# When a star explodes, does the shock wave

1. Dec 21, 2007

### trendal

When a star explodes, does the shock wave move faster than the local speed of light? If it does, what effects would this have?

A little explaining is in order...

While the actual speed of light does not change (c in a vacuum) the overall progression of light is greatly slowed down due to the conditions inside a star - I think it takes somewhere in the thousands of years for a photon originating in the core to make its way to the outside.

When a star explodes (supernova) it does so much faster than a thousand years - I think I've heard something on the order of a hundred minutes or so. So while the shock wave from the explosion moves at a much slower speed than c in a vacuum, it does move much faster than c in the star.

What effects would this have?

mods, please move this thread if it is in the wrong area!

2. Dec 21, 2007

### DaveC426913

While this is true, I do not beleive that is equivalent to saying that "the speed of light inside the star is on the order of .5million km per thousand years".

3. Dec 21, 2007

### trendal

What do you mean? Why not?

4. Dec 21, 2007

### trendal

Recently we have slowed the speed of light down to something like 20m/s with Bose-Einstein condensates, and it is common to say that "the speed is 20m/s"...so I don't see why you wouldn't say "the speed of light in the sun is 0.5Mkm/1000 years".

In either case, "light in a vacuum" retains the same speed...its overall progress is just slowed down through interacting with matter.

Last edited: Dec 21, 2007
5. Dec 21, 2007

### kudoushinichi88

The speed of light in vacuum is constant. Photons cannot travel faster than this speed, but it can definitely travel slower than this speed. And NOTHING in space can travel greater than the speed of light!!

Why is it so difficult to understand that c is unchanging?

Of course, c only appears to be a constant as far as experiments tell up till now...

Last edited: Dec 21, 2007
6. Dec 21, 2007

### D H

Staff Emeritus
The energy embodied in the photons that originate in the core of a star does eventually leave the star, and it does take a long time for that energy to travel from the core to the surface. However, the photons that originate in the core of a star never make it to the surface of the star.

Photons created by fusion travel but a short distance before being absorbed by ions. A bit later, an ion that absorbed some photon will emit one or more photons, but of a different frequency and in a random direction compared to the captured photon. This is a diffusion process.

7. Dec 21, 2007

### trendal

I worded that poorly...

Call it the "group velocity" of light in a star, if you want. It is slow. Or call it energy.
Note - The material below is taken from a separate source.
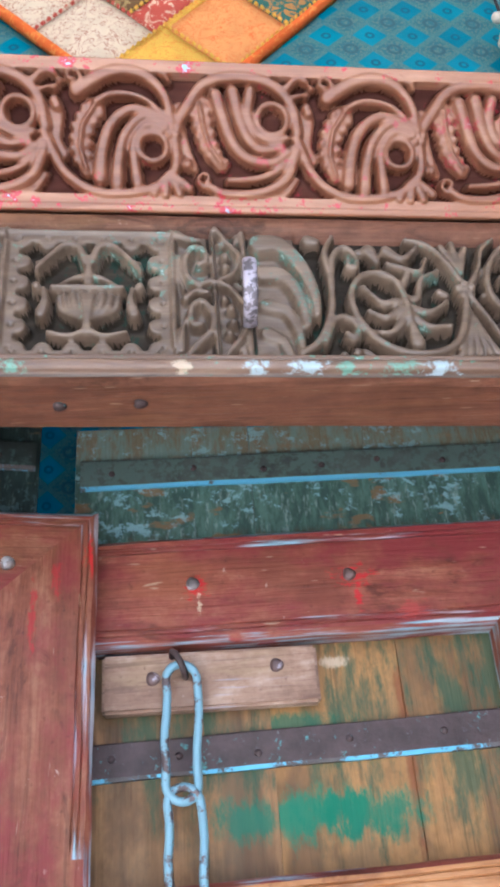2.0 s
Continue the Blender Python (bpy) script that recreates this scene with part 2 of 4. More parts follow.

And for the love of god, stop trying to explain to me that "c is unchanging"...I know that. That's in a vacuum...and a star is about as far from a vacuum as you can get. Yes, I know that the space in between particles is a vacuum...but again in a star there is far less of that space for light to travel.

8. Dec 21, 2007

### D H

Staff Emeritus
You still worded that poorly.

Suppose you encapsulate a strong, steady source of gammas in a thick lead ball. The gammas will only penetrate a little bit into the ball before being absorbed. The absorbed gammas will heat the lead ball. This heat will diffuse to the surface of the ball and leave the surface as black-body radiation. The ball is indeed absorbing photons (gammas) at the center and emitting photons (infrared, for example) at the surface, but it is incorrect to think of this diffusion process as representing a light transmission process.

9. Dec 21, 2007

### kudoushinichi88

I think I understand that you mean the shockwaves inside the star when it explodes... And you are referring to the speed that light travels inside the star.

Then I have no idea what's the answer.

10. Dec 21, 2007

### trendal

Whether it is a transmission process or not isn't the point of the argument I was getting at...regardless of what is happening to the energy the fact remains that the shock wave produced by a supernova travels faster than the group velocity of light in a star.

Think of Cerenkov radiation...that is essentially what I'm getting at.

Last edited: Dec 21, 2007
11. Dec 21, 2007

### D H

Staff Emeritus
Wrong. The speed of light in a star is orders of magnitude higher than the mean speed diffusion computed as the ratio of the star's radius to the mean diffusion time. A diffusion process is akin to a random walk. "Two steps forward, one step back."